As you know, I'm a big fan of the US and India forming a greater economic and strategic relationship with each other. Well it seems that columnist John O'Sullivan also offers some accolades for this relationship as well in his current column in yesterday's edition of the Chicago Sun-Times. O'Sullivan points out in his column that our budding relationship with India is wonderful and important but as a dyed-in-the-wool conservative(Follows a little bit of Burke's philosophy of approaching things with some sense of moderation)he notes that we have to nurture the partnership to ensure that certain groups within India and outside entities don't derail our current relationship. I highly recommend the column but figured I'd share with you my favorite paragraphs from the piece:
India is not a neurotic superpower but it is still an ambivalent one. Almost all the economic and political developments cited above point the country toward adopting an economy strategy of free market globalization and a political one of alliance with the United States. The two countries share a common language, common liberal democratic values, similar legal and political institutions (inherited in both cases from the British), a common strategic rival in China, and a common enemy in al-Qaida. These similarities help to explain the growing Indian diaspora in America, the boom in U.S. companies outsourcing to India's own Silicon Valleys, the ease of military cooperation between Indian and U.S. military forces, and the fact that America is more popular in India than in any other country.We need more folks like John O'Sullivan in this world to share such words of wisdom.

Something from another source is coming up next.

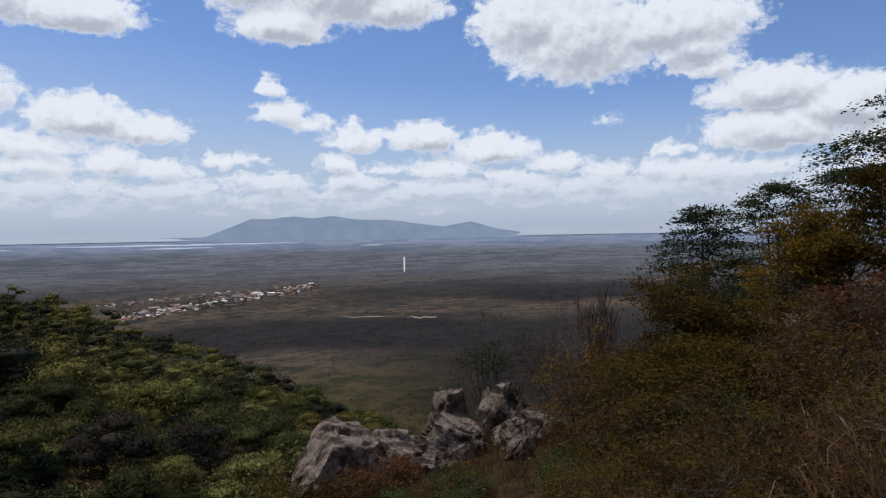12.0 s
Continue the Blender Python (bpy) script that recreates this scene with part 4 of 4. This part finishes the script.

Altogether, India's progress is bottom-up rather than top-down. It is also bipartisan. Both government and opposition have advanced the economic reform agenda in the last 14 years. So a change of government would probably not mean a drastic change of policy. It is likely to last.
Yet there are powerful groups that for various reasons dislike the switch of policy from socialism and neutralism to globalization and a pro-American diplomatic stance. India's "Regulation Ra" is naturally opposed to losing its control over economic life. Traditional industries would like to keep their protective subsidies. Influential left-wing intellectuals dislike the new official embrace of free market capitalism and globalization. Factions in the Congress government hanker for India's former role as the morally upright leader of the Third World sympathetic to global socialism. And some Indians are simply nervous about getting into bed with a partner as large and overwhelming as the United States.
Bush should therefore go carefully in wooing New Delhi. Rather than stress the exclusive nature of the Indo-U.S. partnership -- which frightens as well as flatters -- he might want to point out that other friends of India are also linking themselves more closely to the United States in the post-Cold War world. Howard's Australia is one. Tony Blair's Britain another. After the recent election in Canada, Stephen Harper's new government is likely to move closer to the United States. In fact the English-speaking world, plus Japan, is gradually emerging as an informal U.S. alliance. And in that alliance India would be a junior partner to nobody except the United States.